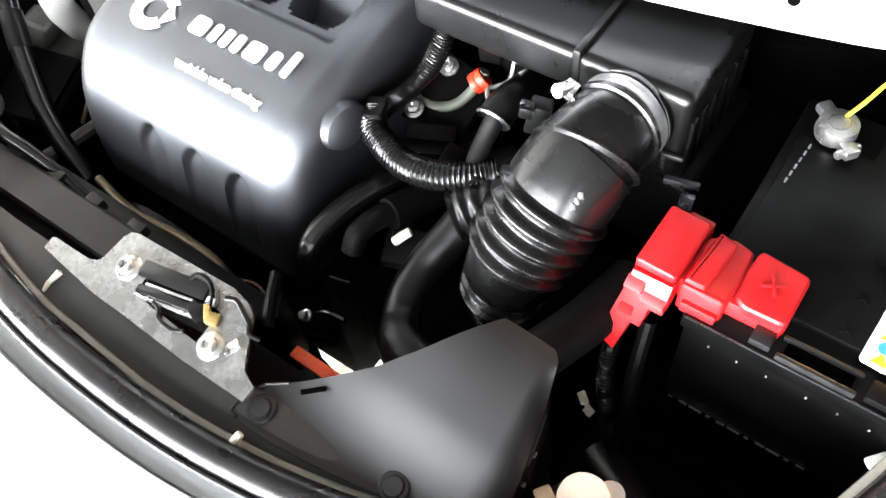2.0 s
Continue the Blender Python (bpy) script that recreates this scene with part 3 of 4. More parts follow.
# ---- engine bay: large dark forms ----
bay_floor = thing("undertray", "dark plastic tray under the engine", "tray", (0, .55, .26))
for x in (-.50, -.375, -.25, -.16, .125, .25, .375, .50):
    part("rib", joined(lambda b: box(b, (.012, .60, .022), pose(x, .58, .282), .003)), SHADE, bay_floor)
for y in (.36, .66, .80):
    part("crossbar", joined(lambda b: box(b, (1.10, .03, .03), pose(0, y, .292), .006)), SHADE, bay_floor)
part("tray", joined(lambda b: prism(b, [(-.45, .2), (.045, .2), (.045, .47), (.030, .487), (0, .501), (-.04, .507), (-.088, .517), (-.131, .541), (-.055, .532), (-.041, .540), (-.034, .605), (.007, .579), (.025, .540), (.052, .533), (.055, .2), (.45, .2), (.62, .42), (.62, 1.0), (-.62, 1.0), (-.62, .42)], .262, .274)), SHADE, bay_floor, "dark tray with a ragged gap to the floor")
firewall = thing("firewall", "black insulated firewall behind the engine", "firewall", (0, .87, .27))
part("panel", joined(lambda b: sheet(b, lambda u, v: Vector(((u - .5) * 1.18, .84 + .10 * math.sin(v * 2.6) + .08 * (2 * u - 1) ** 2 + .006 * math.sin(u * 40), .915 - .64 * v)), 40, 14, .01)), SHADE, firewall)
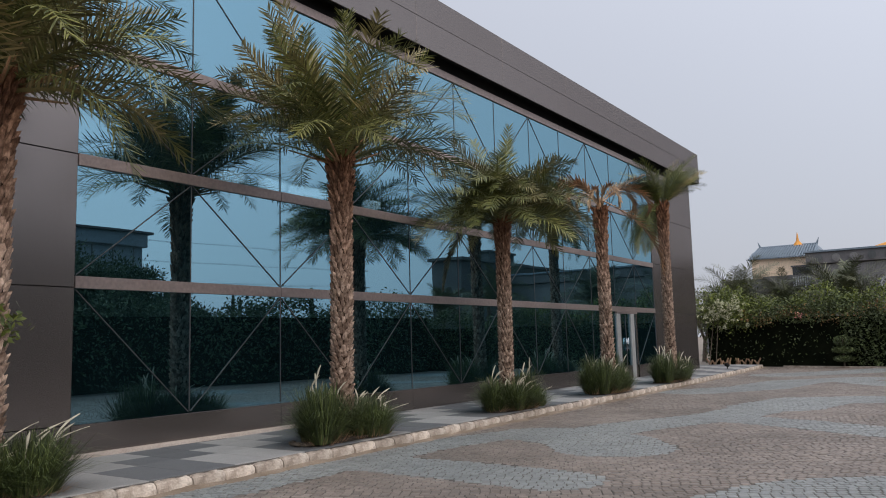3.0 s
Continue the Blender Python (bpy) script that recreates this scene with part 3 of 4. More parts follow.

_Your task_:
The records above need to be given again exactly. Omit the pictures.

_Complete output_:
2.0 s
Continue the Blender Python (bpy) script that recreates this scene with part 3 of 4. More parts follow.
# ---- engine bay: large dark forms ----
bay_floor = thing("undertray", "dark plastic tray under the engine", "tray", (0, .55, .26))
for x in (-.50, -.375, -.25, -.16, .125, .25, .375, .50):
    part("rib", joined(lambda b: box(b, (.012, .60, .022), pose(x, .58, .282), .003)), SHADE, bay_floor)
for y in (.36, .66, .80):
    part("crossbar", joined(lambda b: box(b, (1.10, .03, .03), pose(0, y, .292), .006)), SHADE, bay_floor)
part("tray", joined(lambda b: prism(b, [(-.45, .2), (.045, .2), (.045, .47), (.030, .487), (0, .501), (-.04, .507), (-.088, .517), (-.131, .541), (-.055, .532), (-.041, .540), (-.034, .605), (.007, .579), (.025, .540), (.052, .533), (.055, .2), (.45, .2), (.62, .42), (.62, 1.0), (-.62, 1.0), (-.62, .42)], .262, .274)), SHADE, bay_floor, "dark tray with a ragged gap to the floor")
firewall = thing("firewall", "black insulated firewall behind the engine", "firewall", (0, .87, .27))
part("panel", joined(lambda b: sheet(b, lambda u, v: Vector(((u - .5) * 1.18, .84 + .10 * math.sin(v * 2.6) + .08 * (2 * u - 1) ** 2 + .006 * math.sin(u * 40), .915 - .64 * v)), 40, 14, .01)), SHADE, firewall)
3.0 s
Continue the Blender Python (bpy) script that recreates this scene with part 3 of 4. More parts follow.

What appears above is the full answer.